[What to work on]: Starting at the line that contains "made[o] = o.copy()", reproduce each line exactly up to and including the line that contains "radians(degrees), 0.01, 5000". Reproduce nothing else.

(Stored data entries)
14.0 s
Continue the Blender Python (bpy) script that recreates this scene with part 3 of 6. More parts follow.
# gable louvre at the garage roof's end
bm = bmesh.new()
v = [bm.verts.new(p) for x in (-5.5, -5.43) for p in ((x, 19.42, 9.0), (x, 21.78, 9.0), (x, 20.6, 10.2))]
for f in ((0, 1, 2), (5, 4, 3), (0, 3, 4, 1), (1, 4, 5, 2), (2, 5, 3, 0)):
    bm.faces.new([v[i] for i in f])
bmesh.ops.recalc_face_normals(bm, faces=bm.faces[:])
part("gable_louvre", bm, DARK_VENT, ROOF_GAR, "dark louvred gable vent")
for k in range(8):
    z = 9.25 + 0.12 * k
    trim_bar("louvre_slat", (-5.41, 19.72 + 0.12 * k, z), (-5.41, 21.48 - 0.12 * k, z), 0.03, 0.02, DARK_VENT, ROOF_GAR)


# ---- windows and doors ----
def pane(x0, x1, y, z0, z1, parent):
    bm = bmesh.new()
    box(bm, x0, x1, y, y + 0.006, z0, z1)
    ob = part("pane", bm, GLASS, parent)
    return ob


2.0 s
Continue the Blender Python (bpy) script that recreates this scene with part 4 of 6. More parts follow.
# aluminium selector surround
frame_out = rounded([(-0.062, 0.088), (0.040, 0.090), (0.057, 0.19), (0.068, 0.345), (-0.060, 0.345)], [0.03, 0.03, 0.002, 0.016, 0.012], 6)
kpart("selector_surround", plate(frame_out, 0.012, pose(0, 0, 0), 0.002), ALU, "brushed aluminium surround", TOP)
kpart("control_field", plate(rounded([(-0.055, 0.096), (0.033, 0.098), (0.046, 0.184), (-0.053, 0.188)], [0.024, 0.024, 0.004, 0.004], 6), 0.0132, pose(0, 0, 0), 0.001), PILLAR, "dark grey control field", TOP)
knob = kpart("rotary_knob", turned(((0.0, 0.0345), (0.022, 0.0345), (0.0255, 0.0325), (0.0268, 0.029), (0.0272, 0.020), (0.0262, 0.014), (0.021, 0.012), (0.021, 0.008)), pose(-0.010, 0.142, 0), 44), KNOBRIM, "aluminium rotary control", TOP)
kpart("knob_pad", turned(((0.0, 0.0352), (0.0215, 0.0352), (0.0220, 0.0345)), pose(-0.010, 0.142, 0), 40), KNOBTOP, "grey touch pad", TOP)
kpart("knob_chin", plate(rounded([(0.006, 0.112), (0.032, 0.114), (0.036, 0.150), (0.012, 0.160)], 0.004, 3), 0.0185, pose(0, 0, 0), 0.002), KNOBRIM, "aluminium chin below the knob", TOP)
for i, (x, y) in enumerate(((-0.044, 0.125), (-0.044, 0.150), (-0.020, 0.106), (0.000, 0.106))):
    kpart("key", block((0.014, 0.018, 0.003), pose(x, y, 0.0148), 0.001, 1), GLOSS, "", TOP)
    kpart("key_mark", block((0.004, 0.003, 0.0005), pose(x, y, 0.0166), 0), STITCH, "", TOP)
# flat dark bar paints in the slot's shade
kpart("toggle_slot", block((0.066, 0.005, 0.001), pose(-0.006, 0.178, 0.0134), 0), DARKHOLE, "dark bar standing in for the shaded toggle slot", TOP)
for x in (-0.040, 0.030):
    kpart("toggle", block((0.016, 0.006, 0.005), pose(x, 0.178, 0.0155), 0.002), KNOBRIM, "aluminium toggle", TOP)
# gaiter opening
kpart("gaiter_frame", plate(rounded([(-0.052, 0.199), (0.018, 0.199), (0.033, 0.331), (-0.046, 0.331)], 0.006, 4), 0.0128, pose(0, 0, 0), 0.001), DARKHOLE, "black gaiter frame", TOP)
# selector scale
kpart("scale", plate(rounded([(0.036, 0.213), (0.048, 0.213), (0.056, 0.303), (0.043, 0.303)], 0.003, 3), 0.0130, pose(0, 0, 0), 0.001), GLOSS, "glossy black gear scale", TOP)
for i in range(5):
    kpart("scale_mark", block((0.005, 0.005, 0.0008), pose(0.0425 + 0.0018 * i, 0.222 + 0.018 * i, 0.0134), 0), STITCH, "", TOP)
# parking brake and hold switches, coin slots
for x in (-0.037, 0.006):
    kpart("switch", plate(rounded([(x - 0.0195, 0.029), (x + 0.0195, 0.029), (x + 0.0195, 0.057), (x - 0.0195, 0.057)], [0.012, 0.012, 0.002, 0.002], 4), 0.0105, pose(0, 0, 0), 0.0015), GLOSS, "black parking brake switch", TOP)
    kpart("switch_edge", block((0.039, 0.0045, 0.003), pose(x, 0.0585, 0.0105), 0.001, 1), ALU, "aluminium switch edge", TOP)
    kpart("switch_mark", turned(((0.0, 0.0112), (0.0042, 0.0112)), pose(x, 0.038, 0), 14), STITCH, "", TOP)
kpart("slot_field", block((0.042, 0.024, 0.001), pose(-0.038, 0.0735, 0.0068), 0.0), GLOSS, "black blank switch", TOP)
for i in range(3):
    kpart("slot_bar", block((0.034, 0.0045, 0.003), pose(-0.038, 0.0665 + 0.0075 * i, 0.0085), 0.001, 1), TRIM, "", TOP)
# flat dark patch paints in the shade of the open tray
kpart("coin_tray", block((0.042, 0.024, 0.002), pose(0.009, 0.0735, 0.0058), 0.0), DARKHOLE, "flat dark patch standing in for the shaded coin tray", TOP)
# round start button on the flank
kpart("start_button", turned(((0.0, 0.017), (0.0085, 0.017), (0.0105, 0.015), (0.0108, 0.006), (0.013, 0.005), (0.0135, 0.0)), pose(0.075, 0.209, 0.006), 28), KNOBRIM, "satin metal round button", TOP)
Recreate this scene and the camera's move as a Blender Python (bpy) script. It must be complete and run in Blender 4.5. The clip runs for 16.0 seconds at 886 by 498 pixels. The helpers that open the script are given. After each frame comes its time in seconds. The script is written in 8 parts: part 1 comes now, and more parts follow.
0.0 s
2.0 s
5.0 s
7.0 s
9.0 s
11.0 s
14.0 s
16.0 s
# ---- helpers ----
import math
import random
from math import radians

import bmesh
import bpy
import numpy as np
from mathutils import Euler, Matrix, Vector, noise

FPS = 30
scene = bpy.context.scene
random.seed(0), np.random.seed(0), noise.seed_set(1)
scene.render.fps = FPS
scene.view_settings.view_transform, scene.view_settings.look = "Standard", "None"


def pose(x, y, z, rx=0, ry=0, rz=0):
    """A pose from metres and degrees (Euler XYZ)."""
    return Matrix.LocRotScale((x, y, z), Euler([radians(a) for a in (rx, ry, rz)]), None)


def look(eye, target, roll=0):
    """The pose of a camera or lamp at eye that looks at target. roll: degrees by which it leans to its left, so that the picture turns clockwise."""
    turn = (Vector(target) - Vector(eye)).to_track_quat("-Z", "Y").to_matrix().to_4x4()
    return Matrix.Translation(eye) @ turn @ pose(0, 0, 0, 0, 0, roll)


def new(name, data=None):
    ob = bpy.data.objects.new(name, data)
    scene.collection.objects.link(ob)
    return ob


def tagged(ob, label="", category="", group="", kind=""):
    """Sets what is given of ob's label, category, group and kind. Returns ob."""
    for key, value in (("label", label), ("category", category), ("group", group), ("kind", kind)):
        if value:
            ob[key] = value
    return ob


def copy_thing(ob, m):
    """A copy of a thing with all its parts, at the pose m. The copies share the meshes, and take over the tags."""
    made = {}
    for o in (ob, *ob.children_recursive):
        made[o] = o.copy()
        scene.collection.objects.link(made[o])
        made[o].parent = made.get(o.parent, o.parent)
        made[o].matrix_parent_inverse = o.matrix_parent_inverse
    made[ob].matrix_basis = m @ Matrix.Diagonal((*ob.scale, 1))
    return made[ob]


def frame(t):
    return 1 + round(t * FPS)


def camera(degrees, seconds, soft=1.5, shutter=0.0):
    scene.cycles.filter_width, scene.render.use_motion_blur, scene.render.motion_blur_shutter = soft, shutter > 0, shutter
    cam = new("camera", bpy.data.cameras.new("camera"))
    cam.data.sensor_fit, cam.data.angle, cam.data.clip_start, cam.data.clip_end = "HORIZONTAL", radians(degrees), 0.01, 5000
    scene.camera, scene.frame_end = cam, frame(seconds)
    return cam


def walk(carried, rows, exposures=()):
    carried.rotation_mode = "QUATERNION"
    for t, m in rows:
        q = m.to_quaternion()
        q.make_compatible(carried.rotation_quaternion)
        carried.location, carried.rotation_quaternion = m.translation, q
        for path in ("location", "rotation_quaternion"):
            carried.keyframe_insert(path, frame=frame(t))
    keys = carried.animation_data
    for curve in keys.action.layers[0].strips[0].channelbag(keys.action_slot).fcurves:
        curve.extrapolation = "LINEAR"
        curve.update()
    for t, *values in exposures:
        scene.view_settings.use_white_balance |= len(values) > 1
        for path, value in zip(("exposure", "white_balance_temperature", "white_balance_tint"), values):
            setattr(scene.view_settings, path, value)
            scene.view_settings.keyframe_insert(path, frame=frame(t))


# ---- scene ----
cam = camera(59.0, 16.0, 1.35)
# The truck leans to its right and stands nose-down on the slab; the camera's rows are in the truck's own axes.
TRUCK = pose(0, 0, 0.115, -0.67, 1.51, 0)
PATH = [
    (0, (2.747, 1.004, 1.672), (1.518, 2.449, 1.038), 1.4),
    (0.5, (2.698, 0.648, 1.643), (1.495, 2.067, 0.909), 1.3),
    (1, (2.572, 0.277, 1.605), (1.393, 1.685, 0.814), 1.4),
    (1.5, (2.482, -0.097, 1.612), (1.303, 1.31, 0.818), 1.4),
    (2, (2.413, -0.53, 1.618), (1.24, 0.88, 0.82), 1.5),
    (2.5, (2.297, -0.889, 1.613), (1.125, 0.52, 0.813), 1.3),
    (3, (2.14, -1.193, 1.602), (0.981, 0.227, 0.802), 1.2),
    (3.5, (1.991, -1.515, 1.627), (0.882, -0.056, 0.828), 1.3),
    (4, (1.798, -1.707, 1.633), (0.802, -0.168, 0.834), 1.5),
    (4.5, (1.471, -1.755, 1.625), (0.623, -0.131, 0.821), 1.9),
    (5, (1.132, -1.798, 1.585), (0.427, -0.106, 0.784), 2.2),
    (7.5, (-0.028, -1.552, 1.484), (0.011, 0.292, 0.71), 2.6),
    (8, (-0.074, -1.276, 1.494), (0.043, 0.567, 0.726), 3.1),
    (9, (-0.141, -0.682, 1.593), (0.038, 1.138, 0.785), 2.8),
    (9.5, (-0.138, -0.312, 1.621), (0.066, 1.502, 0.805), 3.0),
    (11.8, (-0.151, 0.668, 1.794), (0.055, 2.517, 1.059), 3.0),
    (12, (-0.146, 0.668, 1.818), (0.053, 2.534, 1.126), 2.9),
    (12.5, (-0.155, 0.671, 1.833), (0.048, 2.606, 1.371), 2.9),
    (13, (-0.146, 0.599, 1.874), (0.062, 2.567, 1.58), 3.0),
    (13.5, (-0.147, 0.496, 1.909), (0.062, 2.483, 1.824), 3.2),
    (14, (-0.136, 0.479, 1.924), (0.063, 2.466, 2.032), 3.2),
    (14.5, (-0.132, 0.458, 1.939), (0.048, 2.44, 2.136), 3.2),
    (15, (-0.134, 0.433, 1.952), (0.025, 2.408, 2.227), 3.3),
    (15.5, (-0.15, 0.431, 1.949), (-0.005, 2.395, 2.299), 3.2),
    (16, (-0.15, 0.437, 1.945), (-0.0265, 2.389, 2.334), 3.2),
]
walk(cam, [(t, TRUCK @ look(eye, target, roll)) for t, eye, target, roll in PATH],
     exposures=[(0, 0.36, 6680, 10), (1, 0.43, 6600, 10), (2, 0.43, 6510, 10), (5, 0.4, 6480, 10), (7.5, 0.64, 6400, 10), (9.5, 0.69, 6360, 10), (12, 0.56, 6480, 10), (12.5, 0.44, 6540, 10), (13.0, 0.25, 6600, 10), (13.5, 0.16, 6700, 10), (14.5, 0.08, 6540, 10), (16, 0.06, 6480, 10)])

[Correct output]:
        made[o] = o.copy()
        scene.collection.objects.link(made[o])
        made[o].parent = made.get(o.parent, o.parent)
        made[o].matrix_parent_inverse = o.matrix_parent_inverse
    made[ob].matrix_basis = m @ Matrix.Diagonal((*ob.scale, 1))
    return made[ob]


def frame(t):
    return 1 + round(t * FPS)


def camera(degrees, seconds, soft=1.5, shutter=0.0):
    scene.cycles.filter_width, scene.render.use_motion_blur, scene.render.motion_blur_shutter = soft, shutter > 0, shutter
    cam = new("camera", bpy.data.cameras.new("camera"))
    cam.data.sensor_fit, cam.data.angle, cam.data.clip_start, cam.data.clip_end = "HORIZONTAL", radians(degrees), 0.01, 5000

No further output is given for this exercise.